INFORMATION PROVIDED:
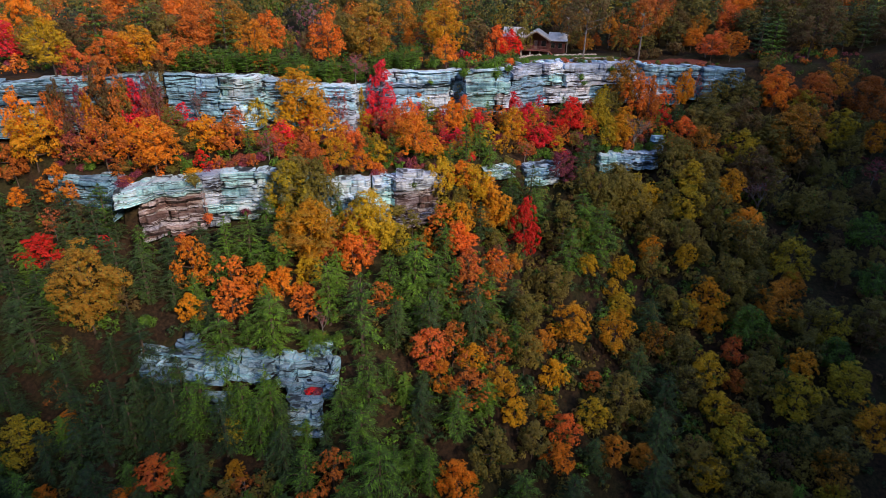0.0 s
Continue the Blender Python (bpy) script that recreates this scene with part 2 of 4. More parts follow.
def land(x, y):
    """Height of the ground, for arrays of x and y."""
    x, y = np.asarray(x, float), np.asarray(y, float)
    uy, uz, uh = lerp_table(x, UPPER_Y), lerp_table(x, UPPER_Z), lerp_table(x, UPPER_H)
    my, mz, mh = lerp_table(x, MID_Y), lerp_table(x, MID_Z), lerp_table(x, MID_H)
    ly, lz, lh = lerp_table(x, LOW_Y), lerp_table(x, LOW_Z), lerp_table(x, LOW_H)
    back = 2 + 0.20 * np.clip(x + 8, 0, 60) + 0.3 * np.clip(x - 52, 0, 200)
    one = np.ones_like(x)
    rise = -3 + 13 * smooth(-85, -45, x)
    knots = [(-3000 * one, -140 * one), (-60 * one, -104 * one), (5 * one, -92 * one), (ly - 45, lz - lh - 38), (ly - 5, lz - lh - 7), (ly + 0.7, lz - lh), (ly + 0.9, lz), (my + 0.7, mz - mh), (my + 0.9, mz),
             (uy + 0.7, uz - uh), (uy + 0.9, uz), (uy + 14, uz + 0.2), (230 + 0.2 * x, back), (268 * one, back + 4 + rise), (330 * one, back + 9 + rise), (600 * one, back - 60), (3000 * one, back - 160)]
    z = np.full(x.shape, -140.0)
    for (y0, z0), (y1, z1) in zip(knots, knots[1:]):
        t = np.clip((y - y0) / np.maximum(y1 - y0, 0.01), 0, 1)
        z = np.where(y >= y0, z0 + (z1 - z0) * t, z)
    # a wooded hill stands beyond the ravine, out of the low ground
    z = z + (48 - z) * smooth(92, 215, x - 0.25 * (y - 150)) * smooth(-160, -40, y)
    # an unseen ridge across the valley, added to cast shade, highest to the right
    z = z + (lerp_table(x, SHADE_RIDGE) - z) * smooth(15, 200, -y) * (1 - smooth(200, 1200, -y))
    bumps = 0.5 * np.sin(x * 0.31 + 1.3 * np.sin(y * 0.17)) * np.cos(y * 0.27 + x * 0.05)
    # the cabin's yard lies in a shallow hollow behind the rim
    z = z - 2.5 * np.clip((y - uy - 4) / 26, 0, 1) * (1 - smooth(0.8, 1.4, np.abs(x - 24) / 26)) * (1 - smooth(185, 215, y))
    lawn = smooth(0.7, 1.2, np.hypot((x - 26) / 34, (y - 163) / 22))
    return z + bumps * lawn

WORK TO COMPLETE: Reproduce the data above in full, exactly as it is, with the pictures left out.

RESULT OF THIS EXERCISE:
0.0 s
Continue the Blender Python (bpy) script that recreates this scene with part 2 of 4. More parts follow.
def land(x, y):
    """Height of the ground, for arrays of x and y."""
    x, y = np.asarray(x, float), np.asarray(y, float)
    uy, uz, uh = lerp_table(x, UPPER_Y), lerp_table(x, UPPER_Z), lerp_table(x, UPPER_H)
    my, mz, mh = lerp_table(x, MID_Y), lerp_table(x, MID_Z), lerp_table(x, MID_H)
    ly, lz, lh = lerp_table(x, LOW_Y), lerp_table(x, LOW_Z), lerp_table(x, LOW_H)
    back = 2 + 0.20 * np.clip(x + 8, 0, 60) + 0.3 * np.clip(x - 52, 0, 200)
    one = np.ones_like(x)
    rise = -3 + 13 * smooth(-85, -45, x)
    knots = [(-3000 * one, -140 * one), (-60 * one, -104 * one), (5 * one, -92 * one), (ly - 45, lz - lh - 38), (ly - 5, lz - lh - 7), (ly + 0.7, lz - lh), (ly + 0.9, lz), (my + 0.7, mz - mh), (my + 0.9, mz),
             (uy + 0.7, uz - uh), (uy + 0.9, uz), (uy + 14, uz + 0.2), (230 + 0.2 * x, back), (268 * one, back + 4 + rise), (330 * one, back + 9 + rise), (600 * one, back - 60), (3000 * one, back - 160)]
    z = np.full(x.shape, -140.0)
    for (y0, z0), (y1, z1) in zip(knots, knots[1:]):
        t = np.clip((y - y0) / np.maximum(y1 - y0, 0.01), 0, 1)
        z = np.where(y >= y0, z0 + (z1 - z0) * t, z)
    # a wooded hill stands beyond the ravine, out of the low ground
    z = z + (48 - z) * smooth(92, 215, x - 0.25 * (y - 150)) * smooth(-160, -40, y)
    # an unseen ridge across the valley, added to cast shade, highest to the right
    z = z + (lerp_table(x, SHADE_RIDGE) - z) * smooth(15, 200, -y) * (1 - smooth(200, 1200, -y))
    bumps = 0.5 * np.sin(x * 0.31 + 1.3 * np.sin(y * 0.17)) * np.cos(y * 0.27 + x * 0.05)
    # the cabin's yard lies in a shallow hollow behind the rim
    z = z - 2.5 * np.clip((y - uy - 4) / 26, 0, 1) * (1 - smooth(0.8, 1.4, np.abs(x - 24) / 26)) * (1 - smooth(185, 215, y))
    lawn = smooth(0.7, 1.2, np.hypot((x - 26) / 34, (y - 163) / 22))
    return z + bumps * lawn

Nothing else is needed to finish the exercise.